Market Efficiency and Information
Market prices act as a communication system for the entire economy. Without anyone coordinating things centrally, prices transmit information about scarcity, consumer preferences, and production costs to millions of buyers and sellers simultaneously. Understanding how this system works (and what happens when it breaks down) is central to macroeconomics.
Information in Market Prices
Prices are determined by the interaction of supply and demand, and they carry real information. A rising price tells you that a good is becoming scarcer relative to how much people want it. A falling price tells you the opposite.
This matters because prices act as signals that guide decision-making on both sides of the market:
- Rising prices encourage producers to increase supply (there's more profit to be made) while discouraging consumers from buying as much. Think about gasoline: when gas prices spike, refineries ramp up production and drivers start cutting back on road trips.
- Falling prices encourage consumers to buy more while discouraging producers from supplying as much. Consumer electronics follow this pattern: as the price of last year's smartphone drops, more people buy it, but manufacturers shift resources toward newer models.
This is the core of what Adam Smith called the invisible hand. No central planner decides where resources should go. Instead, prices direct resources toward goods and services with greater demand (like healthcare) and away from goods with shrinking demand (like typewriters). The result is that resources tend to flow to their highest-valued uses automatically.

Effects of Price Changes
Consumer behavior follows the law of demand: as prices rise, quantity demanded falls, and as prices fall, quantity demanded rises. But not all goods respond equally. Price elasticity of demand measures how sensitive consumers are to price changes:
- Elastic demand means quantity demanded changes more than proportionately to a price change. Luxury goods like vacations or designer clothing tend to be elastic because consumers can easily cut back.
- Inelastic demand means quantity demanded changes less than proportionately. Necessities like insulin or electricity are inelastic because people need them regardless of price.
Producer behavior follows the law of supply: as prices rise, quantity supplied rises, and as prices fall, quantity supplied falls. Price elasticity of supply measures how responsive producers are:
- Elastic supply means producers can ramp up or scale down output relatively easily. Manufactured goods like furniture tend to have elastic supply.
- Inelastic supply means output is hard to adjust quickly.

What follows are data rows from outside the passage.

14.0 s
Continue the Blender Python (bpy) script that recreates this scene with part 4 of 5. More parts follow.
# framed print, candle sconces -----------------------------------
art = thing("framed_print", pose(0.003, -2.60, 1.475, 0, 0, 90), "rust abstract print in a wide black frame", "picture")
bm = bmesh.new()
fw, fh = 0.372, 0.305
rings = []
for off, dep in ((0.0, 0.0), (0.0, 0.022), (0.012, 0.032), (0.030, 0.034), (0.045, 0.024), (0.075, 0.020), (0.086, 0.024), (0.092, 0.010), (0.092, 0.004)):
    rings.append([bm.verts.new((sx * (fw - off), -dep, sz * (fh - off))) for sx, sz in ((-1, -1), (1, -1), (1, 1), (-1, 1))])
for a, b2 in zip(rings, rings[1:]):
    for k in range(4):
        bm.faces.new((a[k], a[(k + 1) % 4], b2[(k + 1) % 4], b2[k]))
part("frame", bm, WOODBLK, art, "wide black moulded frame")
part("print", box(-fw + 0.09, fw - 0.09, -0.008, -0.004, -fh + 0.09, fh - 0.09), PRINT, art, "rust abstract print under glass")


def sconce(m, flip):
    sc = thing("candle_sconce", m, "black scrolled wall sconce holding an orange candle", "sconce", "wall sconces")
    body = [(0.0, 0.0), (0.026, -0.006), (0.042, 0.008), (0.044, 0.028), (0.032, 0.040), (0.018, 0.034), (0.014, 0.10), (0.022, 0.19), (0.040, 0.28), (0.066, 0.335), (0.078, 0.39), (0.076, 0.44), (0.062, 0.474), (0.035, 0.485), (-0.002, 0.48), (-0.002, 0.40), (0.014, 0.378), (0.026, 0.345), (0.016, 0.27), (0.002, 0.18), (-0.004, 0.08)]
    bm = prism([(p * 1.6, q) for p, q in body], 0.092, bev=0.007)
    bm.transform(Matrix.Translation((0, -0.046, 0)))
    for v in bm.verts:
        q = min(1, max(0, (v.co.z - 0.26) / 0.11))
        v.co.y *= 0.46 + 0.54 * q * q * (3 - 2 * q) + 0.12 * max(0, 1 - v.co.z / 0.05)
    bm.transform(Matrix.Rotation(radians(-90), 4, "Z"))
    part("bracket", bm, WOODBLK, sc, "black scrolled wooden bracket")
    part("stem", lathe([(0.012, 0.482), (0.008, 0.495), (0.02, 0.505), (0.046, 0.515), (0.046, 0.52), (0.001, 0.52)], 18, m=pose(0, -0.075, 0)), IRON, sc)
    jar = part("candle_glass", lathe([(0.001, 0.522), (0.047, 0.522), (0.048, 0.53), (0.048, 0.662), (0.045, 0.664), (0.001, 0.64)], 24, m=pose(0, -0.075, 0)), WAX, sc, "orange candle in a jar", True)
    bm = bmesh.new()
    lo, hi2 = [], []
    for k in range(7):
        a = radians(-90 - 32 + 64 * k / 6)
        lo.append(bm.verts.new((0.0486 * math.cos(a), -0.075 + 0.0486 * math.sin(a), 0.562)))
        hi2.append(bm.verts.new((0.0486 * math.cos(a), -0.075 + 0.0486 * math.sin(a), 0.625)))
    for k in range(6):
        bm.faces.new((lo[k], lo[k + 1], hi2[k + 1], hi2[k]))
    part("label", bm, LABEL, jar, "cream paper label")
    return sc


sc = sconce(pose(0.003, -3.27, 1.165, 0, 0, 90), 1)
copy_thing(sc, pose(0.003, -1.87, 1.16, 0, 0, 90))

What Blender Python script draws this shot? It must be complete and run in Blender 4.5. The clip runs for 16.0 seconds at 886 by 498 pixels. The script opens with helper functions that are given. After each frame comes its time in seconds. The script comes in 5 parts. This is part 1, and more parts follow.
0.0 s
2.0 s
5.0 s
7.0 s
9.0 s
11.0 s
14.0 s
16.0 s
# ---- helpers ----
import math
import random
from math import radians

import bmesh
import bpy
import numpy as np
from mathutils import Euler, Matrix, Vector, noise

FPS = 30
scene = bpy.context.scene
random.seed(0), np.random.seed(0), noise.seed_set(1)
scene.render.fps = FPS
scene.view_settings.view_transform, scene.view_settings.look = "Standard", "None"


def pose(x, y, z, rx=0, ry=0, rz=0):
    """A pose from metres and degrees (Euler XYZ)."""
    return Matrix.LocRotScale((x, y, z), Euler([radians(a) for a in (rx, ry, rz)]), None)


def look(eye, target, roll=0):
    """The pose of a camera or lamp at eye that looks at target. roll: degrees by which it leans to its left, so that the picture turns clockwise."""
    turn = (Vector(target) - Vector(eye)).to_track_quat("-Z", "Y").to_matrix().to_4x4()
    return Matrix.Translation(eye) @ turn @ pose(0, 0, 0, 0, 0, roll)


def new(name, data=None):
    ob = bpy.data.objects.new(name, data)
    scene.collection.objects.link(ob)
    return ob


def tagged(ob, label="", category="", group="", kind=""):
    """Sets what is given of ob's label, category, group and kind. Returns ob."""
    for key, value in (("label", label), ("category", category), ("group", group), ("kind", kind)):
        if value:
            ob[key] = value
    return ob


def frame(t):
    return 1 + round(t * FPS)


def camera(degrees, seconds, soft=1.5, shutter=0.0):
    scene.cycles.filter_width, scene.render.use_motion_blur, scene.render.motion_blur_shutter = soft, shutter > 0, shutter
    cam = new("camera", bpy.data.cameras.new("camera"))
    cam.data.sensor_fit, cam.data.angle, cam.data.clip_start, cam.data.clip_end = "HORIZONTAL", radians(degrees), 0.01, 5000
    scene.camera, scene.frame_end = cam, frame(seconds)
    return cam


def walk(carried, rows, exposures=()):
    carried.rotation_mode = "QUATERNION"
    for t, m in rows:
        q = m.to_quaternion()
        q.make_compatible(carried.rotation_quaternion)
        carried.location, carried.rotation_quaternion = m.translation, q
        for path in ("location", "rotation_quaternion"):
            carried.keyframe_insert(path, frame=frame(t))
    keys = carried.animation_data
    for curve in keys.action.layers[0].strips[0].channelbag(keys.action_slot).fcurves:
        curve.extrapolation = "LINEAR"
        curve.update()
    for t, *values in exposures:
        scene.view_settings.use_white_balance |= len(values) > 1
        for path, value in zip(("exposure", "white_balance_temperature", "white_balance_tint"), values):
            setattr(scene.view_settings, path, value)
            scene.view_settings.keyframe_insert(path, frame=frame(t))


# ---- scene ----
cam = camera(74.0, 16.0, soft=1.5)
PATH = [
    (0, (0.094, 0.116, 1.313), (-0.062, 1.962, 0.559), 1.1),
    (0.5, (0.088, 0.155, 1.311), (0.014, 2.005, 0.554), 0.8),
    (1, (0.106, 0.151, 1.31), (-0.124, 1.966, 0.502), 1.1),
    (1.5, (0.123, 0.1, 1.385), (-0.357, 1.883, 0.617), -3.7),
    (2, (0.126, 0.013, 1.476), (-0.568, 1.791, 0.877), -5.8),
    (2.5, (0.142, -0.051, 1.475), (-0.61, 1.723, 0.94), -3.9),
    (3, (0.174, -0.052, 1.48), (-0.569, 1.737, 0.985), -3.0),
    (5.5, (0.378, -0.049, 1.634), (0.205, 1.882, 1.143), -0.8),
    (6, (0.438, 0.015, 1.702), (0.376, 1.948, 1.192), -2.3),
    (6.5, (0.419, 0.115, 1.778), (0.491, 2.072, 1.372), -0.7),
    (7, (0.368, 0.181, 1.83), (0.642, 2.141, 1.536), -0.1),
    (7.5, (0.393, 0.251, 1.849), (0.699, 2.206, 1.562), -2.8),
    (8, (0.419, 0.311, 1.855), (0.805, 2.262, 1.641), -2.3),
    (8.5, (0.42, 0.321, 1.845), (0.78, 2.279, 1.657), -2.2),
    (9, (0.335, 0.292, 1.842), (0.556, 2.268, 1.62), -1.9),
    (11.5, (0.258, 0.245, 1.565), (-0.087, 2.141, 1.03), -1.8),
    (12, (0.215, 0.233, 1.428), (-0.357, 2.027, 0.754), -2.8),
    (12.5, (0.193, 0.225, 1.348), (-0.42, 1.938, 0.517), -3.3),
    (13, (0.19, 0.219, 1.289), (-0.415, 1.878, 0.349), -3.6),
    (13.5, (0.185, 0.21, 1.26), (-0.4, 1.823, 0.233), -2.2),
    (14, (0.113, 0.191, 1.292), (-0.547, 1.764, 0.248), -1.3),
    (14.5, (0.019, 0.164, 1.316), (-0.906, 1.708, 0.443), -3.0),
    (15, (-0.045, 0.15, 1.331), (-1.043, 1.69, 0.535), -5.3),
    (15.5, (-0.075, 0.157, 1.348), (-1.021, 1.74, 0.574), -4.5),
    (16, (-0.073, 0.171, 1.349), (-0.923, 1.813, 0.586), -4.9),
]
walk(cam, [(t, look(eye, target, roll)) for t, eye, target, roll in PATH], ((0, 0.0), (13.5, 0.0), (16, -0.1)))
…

Agricultural products are a classic example: you can't grow more wheat overnight just because the price jumped.

Consequences of Price Controls
Price controls are government-mandated minimum or maximum prices. They override the market's signaling system, and that creates predictable problems.
- A price ceiling is a legally mandated maximum price. If set below the equilibrium price, it causes a shortage because quantity demanded exceeds quantity supplied. Rent control is the textbook example: capping rents below market rates means more people want apartments than landlords are willing to supply, so housing becomes harder to find.
- A price floor is a legally mandated minimum price. If set above the equilibrium price, it causes a surplus because quantity supplied exceeds quantity demanded. The minimum wage works this way in theory: if set above the equilibrium wage, more workers want jobs than employers are willing to offer, potentially creating unemployment.
Note: Price ceilings only cause shortages when set below equilibrium, and price floors only cause surpluses when set above equilibrium. If a ceiling is set above the market price (or a floor below it), the control is non-binding and has no effect.
Price controls also distort resource allocation more broadly. Shortages under price ceilings mean some consumers who are willing to pay can't get the good at all, leading to rationing, long lines, or favoritism. Surpluses under price floors mean producers can't sell everything they make, leading to waste or government buyback programs (as with agricultural subsidies).
Another consequence: black markets. When legal prices don't reflect actual supply and demand, people find ways to trade outside the law at prices closer to what the market would set. This undermines the purpose of the controls and can create additional distortions.
Market Efficiency and Resource Allocation
The price system promotes two types of efficiency:
- Allocative efficiency means resources are directed to the goods and services that consumers value most. If people value healthcare more than typewriters, prices signal producers to shift resources accordingly.
- Productive efficiency means competition pushes firms to produce at the lowest possible cost. Firms that waste resources get undercut by more efficient competitors.
Comparative advantage ties into this system as well. When individuals, firms, or countries specialize in producing what they can make at the lowest opportunity cost, and then trade, total output increases for everyone involved. Market prices are what reveal where those comparative advantages lie.